It said the law's accountability system, which punishes schools whose students fail to improve steadily on standardized tests, undermined school improvement efforts already under way in many states and relied on the wrong indicators. The report said that the law's rules for educating disabled students conflicted with another federal law, and that it presented bureaucratic requirements that failed to recognize the tapestry of educational challenges faced by teachers in the nation's 15,000 school districts.
Here's how the report argues that the Act is unconstitutional:
One chapter of the report says that the Constitution does not delegate powers to educate the nation's citizens to the federal government, thereby leaving education under state control. The report contends that No Child Left Behind has greatly expanded federal powers to a degree that is unconstitutional.
"This assertion of federal authority into an area historically reserved to the states has had the effect of curtailing additional state innovations and undermining many that had occurred during the past three decades," the report said.
The report also criticizes the Act's provisions relating to the disabled:
The report also examined what the task force called conflicts between the federal law and the disabilities act. Under No Child Left Behind, a disabled eighth grader whom educators deem to be working at a sixth grade level must take examinations for eighth graders. The report said the requirement contradicted provisions in the disabilities act requiring school authorities to devise a unique program suited to the needs and abilities of each disabled child.

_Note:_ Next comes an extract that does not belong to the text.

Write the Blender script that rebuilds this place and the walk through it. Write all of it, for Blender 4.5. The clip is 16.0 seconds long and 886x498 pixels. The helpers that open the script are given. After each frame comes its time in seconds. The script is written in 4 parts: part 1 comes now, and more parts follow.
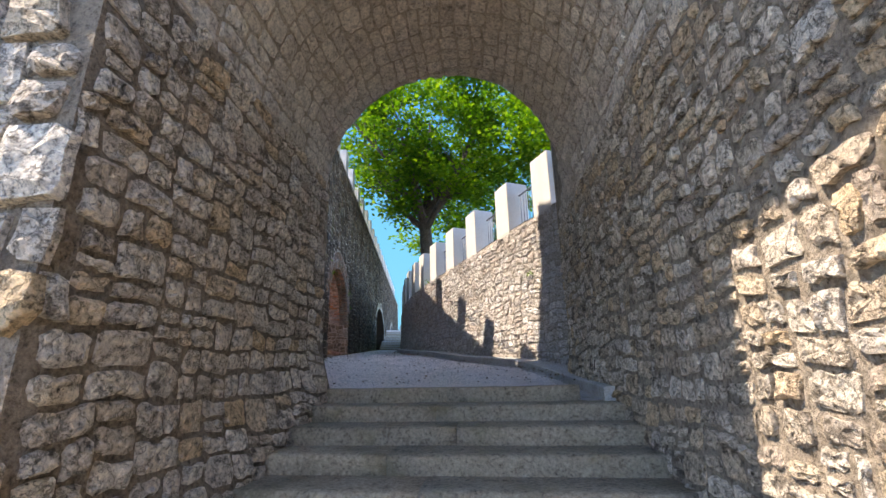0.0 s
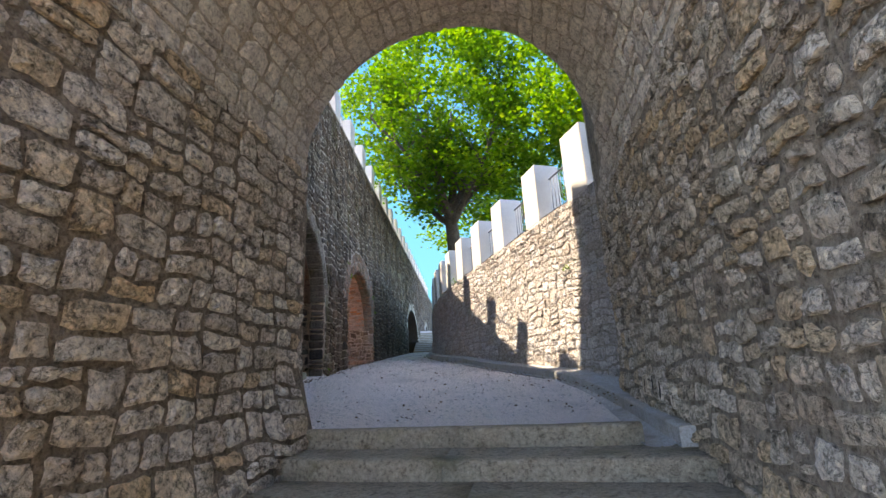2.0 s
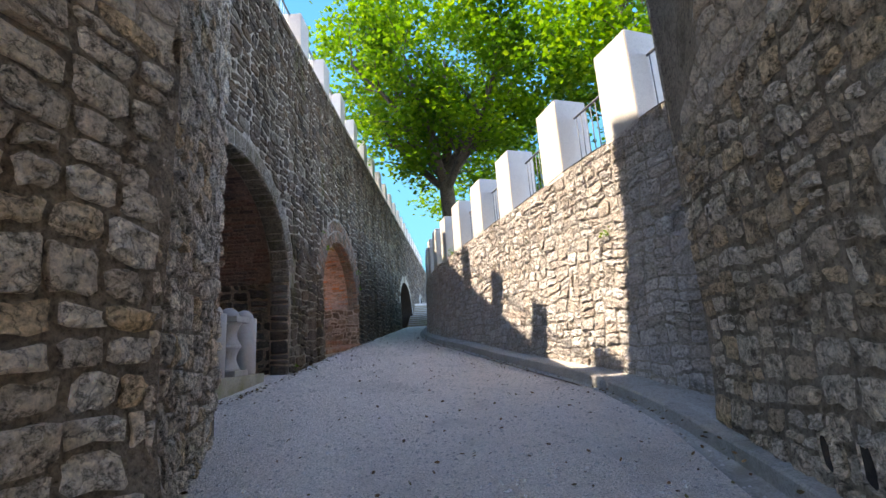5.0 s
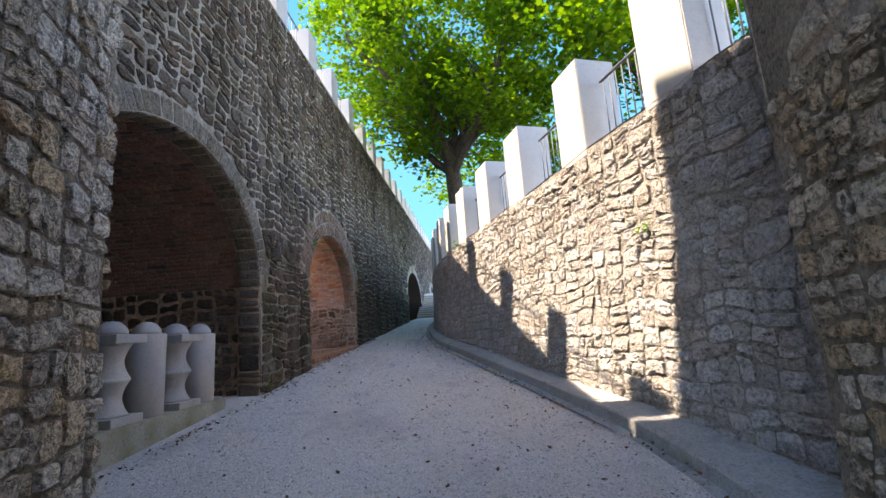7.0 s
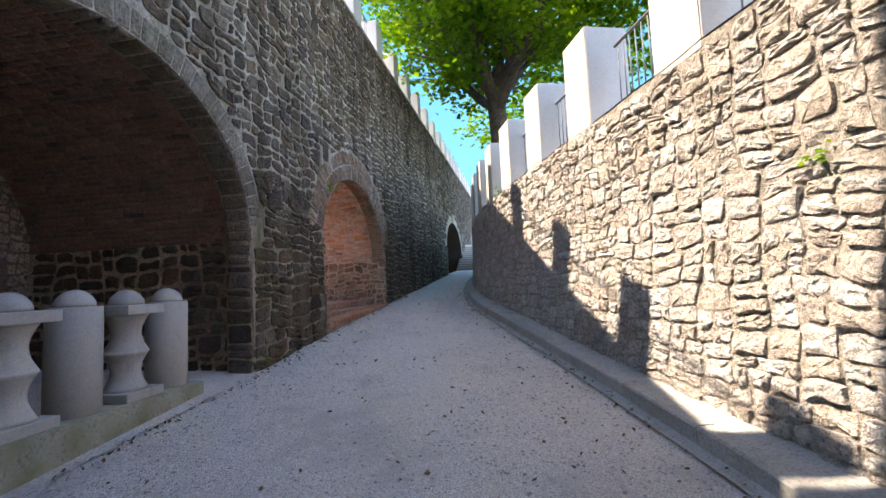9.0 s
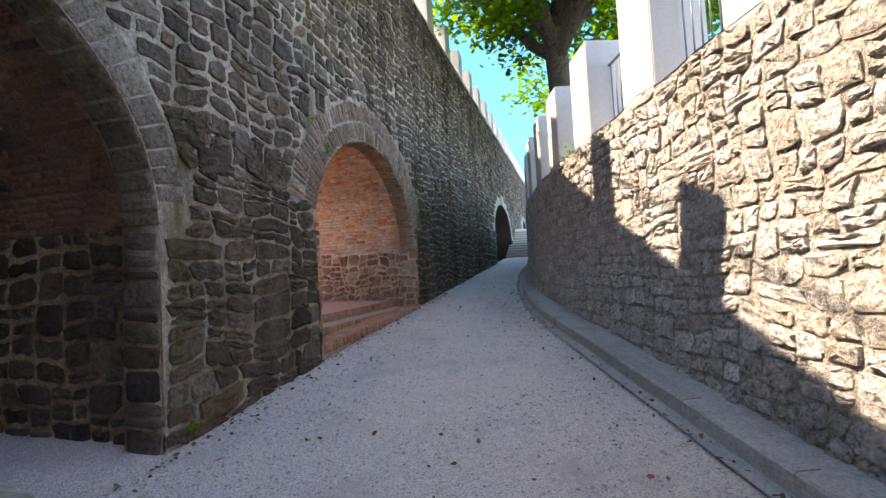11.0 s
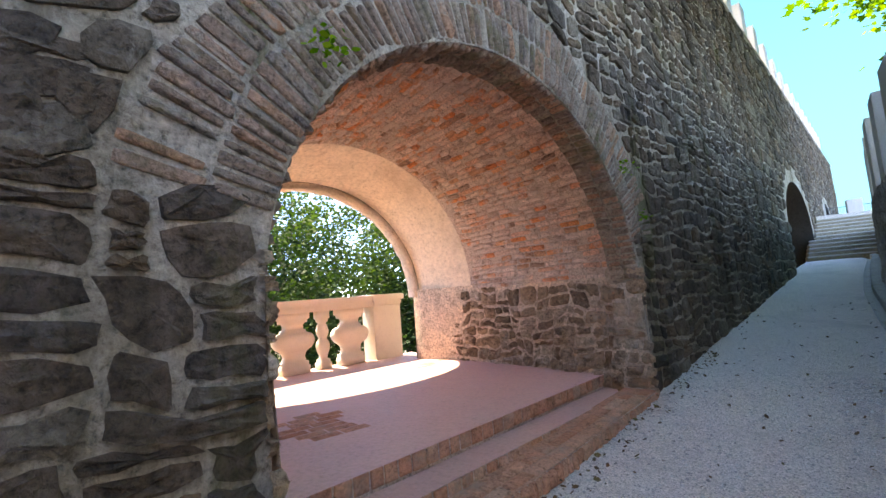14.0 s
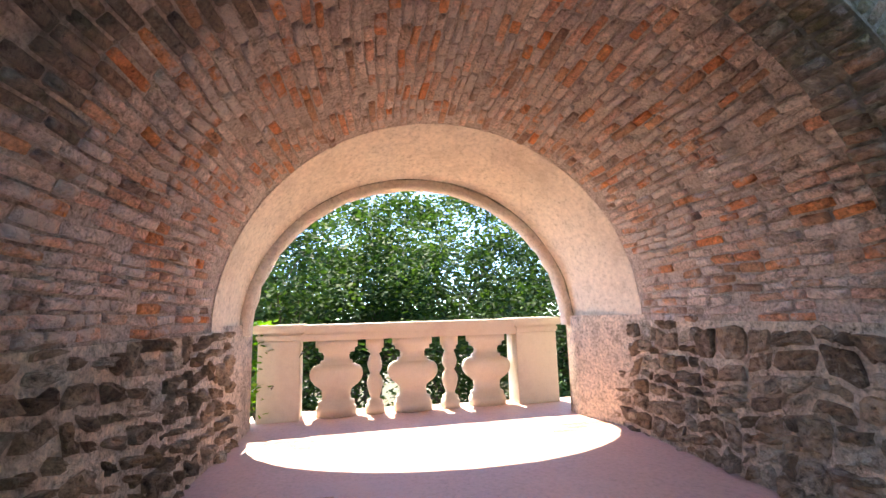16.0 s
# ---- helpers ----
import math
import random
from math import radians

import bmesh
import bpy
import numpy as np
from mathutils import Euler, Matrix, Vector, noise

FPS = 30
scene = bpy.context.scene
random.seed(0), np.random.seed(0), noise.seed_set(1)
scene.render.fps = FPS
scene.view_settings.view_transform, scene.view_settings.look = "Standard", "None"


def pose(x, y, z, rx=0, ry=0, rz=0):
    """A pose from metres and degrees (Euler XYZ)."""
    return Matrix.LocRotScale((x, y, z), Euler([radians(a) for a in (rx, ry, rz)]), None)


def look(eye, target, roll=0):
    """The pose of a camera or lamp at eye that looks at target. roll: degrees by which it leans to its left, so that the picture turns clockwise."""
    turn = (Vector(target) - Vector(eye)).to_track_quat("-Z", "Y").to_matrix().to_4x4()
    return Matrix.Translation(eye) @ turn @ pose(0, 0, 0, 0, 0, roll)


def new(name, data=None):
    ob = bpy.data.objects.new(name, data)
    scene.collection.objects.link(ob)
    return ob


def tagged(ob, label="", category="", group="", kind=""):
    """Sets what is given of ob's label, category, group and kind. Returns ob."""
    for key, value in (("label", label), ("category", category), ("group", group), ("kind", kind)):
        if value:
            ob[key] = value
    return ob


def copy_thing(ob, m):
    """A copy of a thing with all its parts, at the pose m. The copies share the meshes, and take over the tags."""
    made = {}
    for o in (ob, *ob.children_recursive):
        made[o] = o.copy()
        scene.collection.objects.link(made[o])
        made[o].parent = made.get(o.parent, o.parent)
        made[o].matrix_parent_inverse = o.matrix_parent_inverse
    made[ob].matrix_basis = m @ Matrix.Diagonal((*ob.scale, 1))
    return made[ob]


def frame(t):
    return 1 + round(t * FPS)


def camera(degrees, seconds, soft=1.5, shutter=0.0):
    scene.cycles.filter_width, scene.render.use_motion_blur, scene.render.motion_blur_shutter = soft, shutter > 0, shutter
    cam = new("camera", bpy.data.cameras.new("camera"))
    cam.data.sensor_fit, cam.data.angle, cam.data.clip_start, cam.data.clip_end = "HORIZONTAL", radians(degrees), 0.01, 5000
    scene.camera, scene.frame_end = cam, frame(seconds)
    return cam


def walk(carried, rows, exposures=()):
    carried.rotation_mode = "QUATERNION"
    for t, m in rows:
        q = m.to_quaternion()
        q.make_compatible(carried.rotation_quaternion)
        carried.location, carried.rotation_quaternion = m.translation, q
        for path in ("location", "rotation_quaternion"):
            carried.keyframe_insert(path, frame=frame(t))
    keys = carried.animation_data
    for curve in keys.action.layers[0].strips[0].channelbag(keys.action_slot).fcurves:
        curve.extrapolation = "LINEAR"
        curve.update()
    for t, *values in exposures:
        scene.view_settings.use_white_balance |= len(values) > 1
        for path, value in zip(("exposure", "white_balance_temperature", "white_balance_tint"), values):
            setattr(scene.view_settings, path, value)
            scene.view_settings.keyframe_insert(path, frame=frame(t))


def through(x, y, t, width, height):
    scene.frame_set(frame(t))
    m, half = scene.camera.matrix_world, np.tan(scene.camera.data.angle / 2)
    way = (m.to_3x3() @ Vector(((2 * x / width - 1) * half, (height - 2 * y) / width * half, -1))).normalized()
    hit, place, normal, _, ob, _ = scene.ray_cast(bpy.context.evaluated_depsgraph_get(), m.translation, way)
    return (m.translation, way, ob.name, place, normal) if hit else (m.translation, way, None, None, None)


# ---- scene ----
cam = camera(89.4, 16.0)
METRES, EYE, TILT, LEAN, TURN = 16.0, 1.45, 0.0, 0.0, -12.5
ROWS = [
    (0.0, 0.0, 0.0, 0.0, 0.32, 16.68, 1.06),
    (0.5, 0.0058, 0.0186, 0.0064, 1.81, 16.62, 1.47),
    (1.0, 0.0082, 0.0363, 0.008, 3.04, 16.24, 2.74),
    (1.5, 0.0122, 0.0545, 0.014, 3.7, 16.23, 2.84),
    (2.0, 0.0171, 0.077, 0.0207, 5.39, 16.48, 2.65),
    (2.5, 0.0165, 0.1006, 0.0258, 5.95, 16.63, 3.02),
    (3.0, 0.0166, 0.124, 0.0316, 6.25, 16.59, 2.74),
    (3.5, 0.0129, 0.1472, 0.0368, 6.59, 16.44, 2.62),
    (4.0, 0.0087, 0.1695, 0.0425, 5.49, 14.9, 3.06),
    (6.5, 0.0133, 0.2761, 0.0742, 5.0, 11.18, 3.92),
    (7.0, 0.0164, 0.297, 0.0822, 6.71, 10.78, 3.93),
    (7.5, 0.0144, 0.319, 0.0886, 8.67, 10.56, 3.95),
    (8.0, 0.0126, 0.341, 0.0936, 8.74, 8.79, 3.76),
    (8.5, 0.0142, 0.3708, 0.0982, 10.09, 6.2, 3.39),
    (9.0, 0.0107, 0.4023, 0.0992, 12.09, 4.61, 2.6),
    (11.5, -0.0341, 0.6133, 0.1182, 18.66, 2.34, 3.23),
    (12.0, -0.05, 0.6575, 0.1228, 18.49, 1.02, 3.76),
    (12.5, -0.0625, 0.7002, 0.1275, 20.5, -0.26, 4.17),
    (13.0, -0.0788, 0.7425, 0.131, 24.87, -0.38, 5.12),
    (13.5, -0.0923, 0.7852, 0.1355, 34.51, 1.45, 5.56),
    (14.0, -0.1119, 0.8221, 0.1432, 47.63, 5.83, 4.4),
    (14.5, -0.1271, 0.8586, 0.1481, 57.87, 8.05, 3.06),
    (15.0, -0.1396, 0.8942, 0.1528, 66.8, 9.85, 2.62),
    (15.5, -0.1555, 0.9238, 0.1538, 72.66, 10.1, 2.13),
    (16.0, -0.1639, 0.9489, 0.1533, 77.42, 8.3, 1.57),
]
walk(cam, [(t, pose(0, 0, EYE, TILT, LEAN, TURN) @ pose(METRES * x, METRES * y, METRES * z, 90 + pitch, roll, yaw)) for t, x, y, z, yaw, pitch, roll in ROWS],
     exposures=[(0.0, 2.66, 7600, 16), (1.0, 3.02, 8000, 16), (2.0, 3.06, 8200, 16), (4.0, 2.98, 8000, 16), (7.0, 3.05, 8100, 17), (9.0, 3.12, 8200, 17), (13.0, 3.5, 8800, 18), (14.0, 3.62, 8500, 16), (15.0, 3.95, 7700, 11), (16.0, 3.72, 7400, 10)])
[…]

"N.C.L.B. requires students with disabilities to be tested by grade level, while IDEA mandates that students be taught according to ability," the report said.
In compiling the report,
The task force worked for 10 months and held public hearings in Washington; Chicago; Salt Lake City; New York; Santa Fe, N.M.; and Portland, Ore. It also held deliberations in Savannah, Ga.
The Act will come up for reauthorization in 2007. Sounds like it's time to leave it behind.